There are a few, but effective points to consider on how to develop your employees into talented, efficient, and proactive minds that will take your company to the next level. Do keep in mind that the whole company culture should be built towards this approach.

 

1) Employees' Personal Identities Come First

A recent study published by Daniel M. Cable of the London Business School, Harvard Professor Francesca Gino and UNC’s Brad Staats, compared personal identity with organizational identity in employment relationships. According to the results, customers were more satisfied with employees who have been taught to work in their own way; i.e. the employee-centric orientation.

Meet David from Southwest Airlines:

How can you come up with innovative ideas such as his? Research has proven that brainstorming is not as effective as you might think. Instead, you should let your employees individually weigh ideas on what they can do before getting together with the rest to bring forth suggestions.

The good thing about being yourself is that it adds a touch of originality to what you do, and that authenticity is what makes people follow, engage and stay tuned for what’s coming next. Perhaps the best recent example is one that carries a name you might have already heard: Candace Payne, a.k.a. Chewbacca Mom.

In just one week, this housewife’s life was turned upside down with just one Live Facebook video (currently the most viewed of all times with over 150 million views) that she posted, which shows the gift she got for herself on her birthday. The joy and happiness she expressed and the fact that she was being herself made everything so real that it became impossible not to be positively affected and spread that feeling to the next person.

 

2) Separate Administrative Hours from Productive Hours

Recognized expert Leslie A. Perlow points out 2 important things in her study about time management that there are the “real hours”, during which employees put their knowledge, thoughts and concentration into practice.

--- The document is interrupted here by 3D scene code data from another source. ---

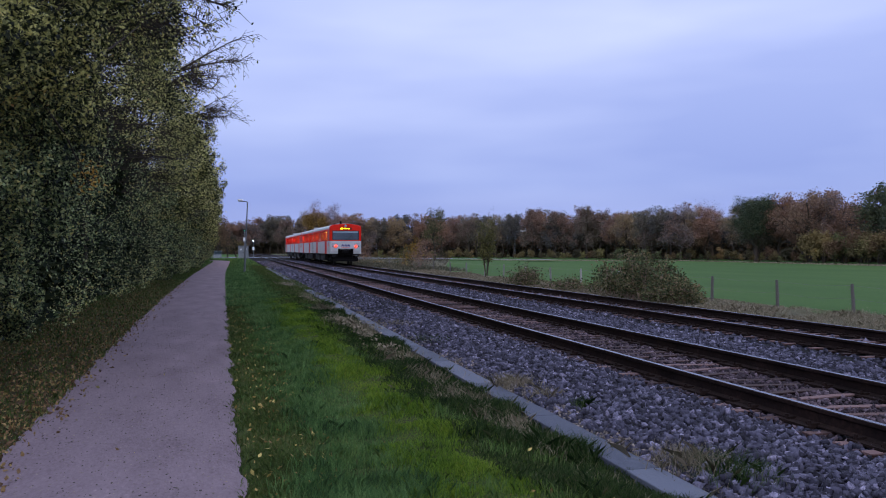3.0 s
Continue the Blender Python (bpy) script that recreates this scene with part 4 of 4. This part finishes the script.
def vase_tree(label, x, y, z, height, stems, width, leaves, seed):
    """A young tree of several stems that rise from one foot and spread, with bare tips."""
    rng = np.random.default_rng(seed)
    t = thing("sapling", label, "tree", "", "", pose(x, y, z))
    tips = []
    for k in range(stems):
        a = 2.4 * k
        e = np.array([width * math.cos(a) * rng.uniform(0.4, 1), width * math.sin(a) * rng.uniform(0.4, 1), height * (0.98 if k == 0 else rng.uniform(0.7, 0.92))])
        pts = [np.array([0.03 * math.cos(a), 0.03 * math.sin(a), -0.1]), e * np.array([0.3, 0.3, 0.28]), e * np.array([0.75, 0.75, 0.62]), e]
        bm = polytube(bmesh.new(), pts, [0.02, 0.016, 0.01, 0.003], 6)
        for j in range(26):
            f = pts[1] + (pts[2] - pts[1]) * rng.uniform(-0.1, 1) if j % 3 else pts[2] + (pts[3] - pts[2]) * rng.uniform(0, 0.9)
            g = f + np.array([rng.normal(0, 0.2), rng.normal(0, 0.2), rng.uniform(0.05, 0.4)])
            tube(bm, f, g, 0.007, 0.003, 3, False)
            if f[2] < height * 0.78:
                tips += [g, (f + g) / 2]
        part("stem", bm, M_BARK, t)
    pts = clumps(rng, tips, leaves, 0.13)
    c = new("crown", leaf_mesh("crown", pts[pts[:, 2] > 0.55], 0.07, M_SAPLEAF, rng))
    c.parent = t


vase_tree("slender young tree of several stems, olive leaves", 13.75, 44.6, -0.02, 4.1, 7, 0.75, 3400, 58)
gold_sapling = tree("sapling", "slender yellow-leaved young tree near the track", "tree", 2.6, 0.05, 0.8, 16, 900, 0.09, 0.25, M_YELLOW, 59, 0.15)
gold_sapling.matrix_basis = pose(14.2, 66.0, -0.02)
for k, (x, y, s, sd) in enumerate(((14.0, 62.0, 1.0, 61), (14.3, 70.0, 0.8, 62), (14.4, 95.0, 1.0, 63), (14.6, 108.0, 0.9, 64), (14.8, 125.0, 1.1, 65))):
    b = tree("shrub", "reddish-brown shrub in the withered verge", "shrub", 2.1 * s, 0.04, 0.9 * s, 14, 900, 0.1, 0.28 * s, M_BRAMBLE if k % 2 else M_AUTUMN, sd, 0.05, "verge shrubs", bark=M_TWIG)
    b.matrix_basis = pose(x, y, -0.03)


def bramble(label, cx, cy, rx, ry, h, n, seed):
    rng = np.random.default_rng(seed)
    t = thing("bramble_bush", label, "bush", "verge bushes", "", pose(cx, cy, float(ground_z(cx))))
    bm, tips = bmesh.new(), []
    for k in range(120):
        a, q = rng.uniform(0, 2 * math.pi), math.sqrt(rng.uniform(0, 1))
        p = np.array([rx * q * math.cos(a) * 0.7, ry * q * math.sin(a) * 0.8, -0.05])
        side = p[1] / (0.8 * ry)
        top = h * (1 - 0.3 * (p[0] / (0.7 * rx)) ** 2) * float(np.interp(side, [-1, -0.75, -0.4, -0.1, 0.2, 0.5, 0.7, 1], [0.22, 0.42, 0.6, 1.0, 0.95, 0.8, 0.5, 0.6])) * rng.uniform(0.4, 1.3)
        m = p + np.array([rng.normal(0, 0.15), rng.normal(0, 0.2), top])
        e = m + np.array([rng.normal(0, 0.4), rng.normal(0, 0.5), -top * rng.uniform(0.05, 0.5)])
        polytube(bm, [p, m, e], [0.012, 0.009, 0.005], 3)
        tips += [m, (m + e) / 2, e] + [p + (m - p) * 0.6] * (k % 2)
    part("cane_tangle", bm, M_TWIG, t)["kind"] = "stuff"
    pts = clumps(rng, tips, n, 0.14)
    pts = pts[pts[:, 2] > 0.0]
    c = new("foliage", leaf_mesh("foliage", pts, 0.085, M_BRAMBLE, rng))
    c.parent = t
    return t


bramble("dense tangled bramble bush in the verge", 12.75, 24.3, 0.95, 3.8, 1.28, 10500, 71)
bramble("small bramble bush in the verge", 12.6, 34.8, 0.5, 0.9, 0.85, 2400, 72)
bramble("low bramble bush beside the fence", 13.0, 31.0, 0.5, 1.2, 0.45, 1400, 73)


# ---- grass, ballast and litter ----
rng = np.random.default_rng(5)


def scatter(n, x0, x1, y0, y1, power=1.6):
    """Points over a stretch, denser where y is small."""
    y = y0 + (y1 - y0) * rng.uniform(0, 1, n) ** power
    return rng.uniform(x0, x1, n), y


def pn(x, y, s, o=0.0):
    return np.array([noise.noise((a * s, b * s, o)) for a, b in zip(x, y)])


def stuff(name, me, label, category):
    return tagged(new(name, me), label, category, kind="stuff")


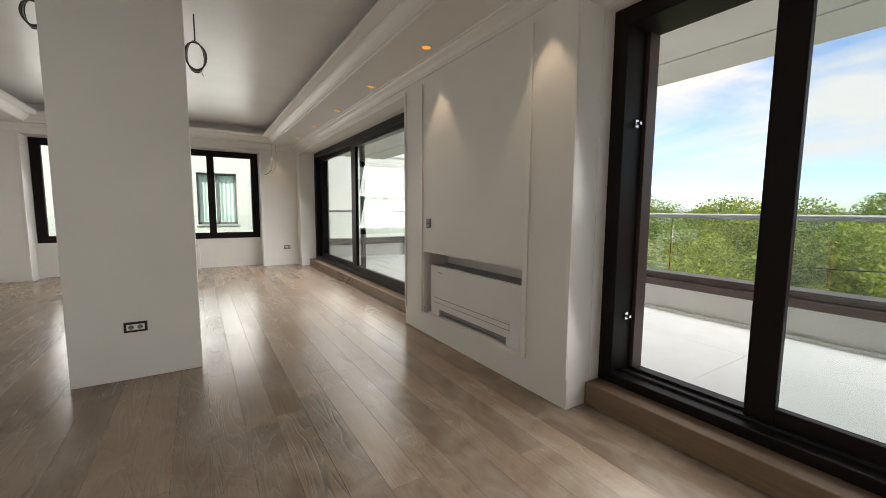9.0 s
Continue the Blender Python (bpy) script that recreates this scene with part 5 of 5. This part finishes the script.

Then there are the “other work” hours related to meetings, phone calls, conferences and e-mailing. The best way to reach maximum potential is to separate these two, so that you are able to do your job uninterrupted, and still have time for the other stuff. At the end of the day, you will be leaving your office feeling less exhausted and with the notion that you have contributed more to your responsibilities.

 

3) Start With the Start

Employees do not give their best when they feel anxious, and why would they? A recent study by Deloitte, Uncovering Talent: A New Model of Inclusion, shows that 61% of employees cover their true identities or personalities in their workplace.

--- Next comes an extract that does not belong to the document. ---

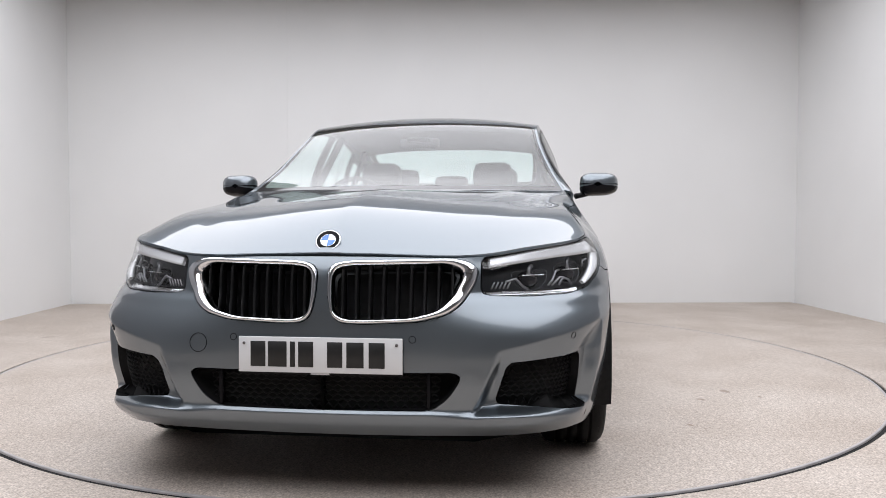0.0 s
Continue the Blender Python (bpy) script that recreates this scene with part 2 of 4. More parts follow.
def section(x, y, z):
    """Door skin: upright to the low crease, drawn in beneath it down to a sill that stands out, and a haunch swelling over the rear wheel."""
    low, haunch = table(x, CREASES, 2), table(x, CREASES, 3)
    skin = 0.9475 - 0.52 * soft_step(low - z, 0.003) - 0.020 * ((z - low) / 0.45) ** 2
    sill = np.interp(x, [-1.0, -0.27, 0.58, 0.84], [0.340, 0.302, 0.281, 0.283])
    step = 0.909 - 0.035 * ease((0.225 - z) / 0.04)
    skin = skin + (step - skin) * ease((sill + 0.002 - z) / 0.042)
    door = ease((1.08 - np.abs(x)) / 0.22) * np.where(y > 0.7, 1.0, 0.0)
    y = y + (skin - y) * door
    swell = ease((-0.45 - x) / 0.55) * ease((x + 2.35) / 0.45)
    return y + np.where(y > 0.6, 1.0, 0.0) * 0.009 * swell * (1 - ease((z - haunch + 0.022) / 0.044))


def plate_bay(a, z):
    """How far the tailgate's lip stands out over the plate, and the hollow under it draws in, between the lamps."""
    between = ease((a - 6.09) / 0.03)
    lip = np.clip(2.632 - table(z, LEVELS, 5), 0, 0.06) * ease((z - 0.966) / 0.005) * ease((1.08 - z) / 0.03)
    return between * lip


def tail_step(a, z):
    """The raised lower field in the middle of the rear insert."""
    return 0.016 * ease((a - (L3 - np.interp(z, [0.25, 0.41], [0.36, 0.26]))) / 0.03) * ease((0.412 - z) / 0.022)


def ring(a, v):
    """Lower body. a: metres round it from the nose's middle to the tail's, v: 0 at its bottom to 1 at its top."""
    a, v = np.broadcast_arrays(np.asarray(a, float), np.asarray(v, float))
    pf = np.interp(a, F_LEN, F_PHI)
    pr = np.interp(a - L2, R_LEN, R_PHI)
    side = np.where(a < L1, -1.0, np.where(a > L2, 2.0, (a - L1) / (L2 - L1)))
    xr, _ = plan(pf, side, pr, np.full(a.shape, 0.6))
    zb, zt = table(xr, EDGES, 1), table(xr, EDGES, 2)
    z = zb + v * (zt - zb)
    x, y = plan(pf, side, pr, z)
    inset, deep = table(xr, EDGES, 3), table(xr, EDGES, 4)
    lean = np.clip(1 - (zt - z) / deep, 0, 1) ** 1.9
    # from the shoulder crease up the side leans in with one slope
    crease = table(xr, CREASES, 1)
    fold = soft_step(z - crease, 0.010) / (zt - crease + 1e-6)
    share = ease((1.45 - xr) / 0.5) * ease((xr + 2.25) / 0.45)
    lean = lean + (np.clip(fold, 0, 1.02) - lean) * share
    y = section(x, y, z) - np.interp(xr, [-1.9, -1.5, -0.9], [0.030, 0.027, 0.014]) * share * np.clip(1 - (crease - z) / np.interp(xr, [-1.6, -0.9], [0.20, 0.13]), 0, 1) ** 1.6 * np.where(y > 0.7, 1.0, 0.0) * ease((0.95 - xr) / 0.4)
    # wheel arches keep a flat upright lip
    r = np.minimum(np.hypot(x - 1.535, z - 0.345), np.hypot(x + 1.535, z - 0.345))
    lip = ease((0.535 - r) / 0.095) * np.where(np.abs(x) > 1.0, 1.0, 0.0)
    y = y - inset * lean * np.clip(y / 0.6, 0, 1) * (1 - 0.25 * lip)  + 0.002 * lip * np.where(y > 0.75, 1.0, 0.0)
    # bumper faces set back behind the corners
    e = recess(a, z) - splitter(a, z)
    x = x - np.where(a > 5.9, plate_bay(a, z) + tail_step(a, z), 0.0)
    w = ease((a - 0.70) / 0.4)
    return np.stack([x - e * (1 - w), y - e * w, z], -1)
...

As redundant as this may sound, everything should start from the beginning. A fantastic article from MIT Sloan Management Review reveals that applying one’s personal strengths to work is a much more rewarding strategy than subordination to the organizational identity.

By encouraging employees to apply their personal strengths at work, companies can help new hires become more connected to their colleagues, more engaged in their work and also more likely to stay. For example at Wipro, leaders always ask newcomers to reflect on a specific time, at work or at home, when they have been acting the way they were “born to act”.

 

Allow the Creative Space to Work Freely

Let your employees be themselves and provide them with a proper work environment that allows them to max out their responsibilities and feel happy about it. Each person has different ways of doing things. So allow everyone to work as they would like to, instead of trying to make everybody act, work and think in the same way, and the results will speak for themselves.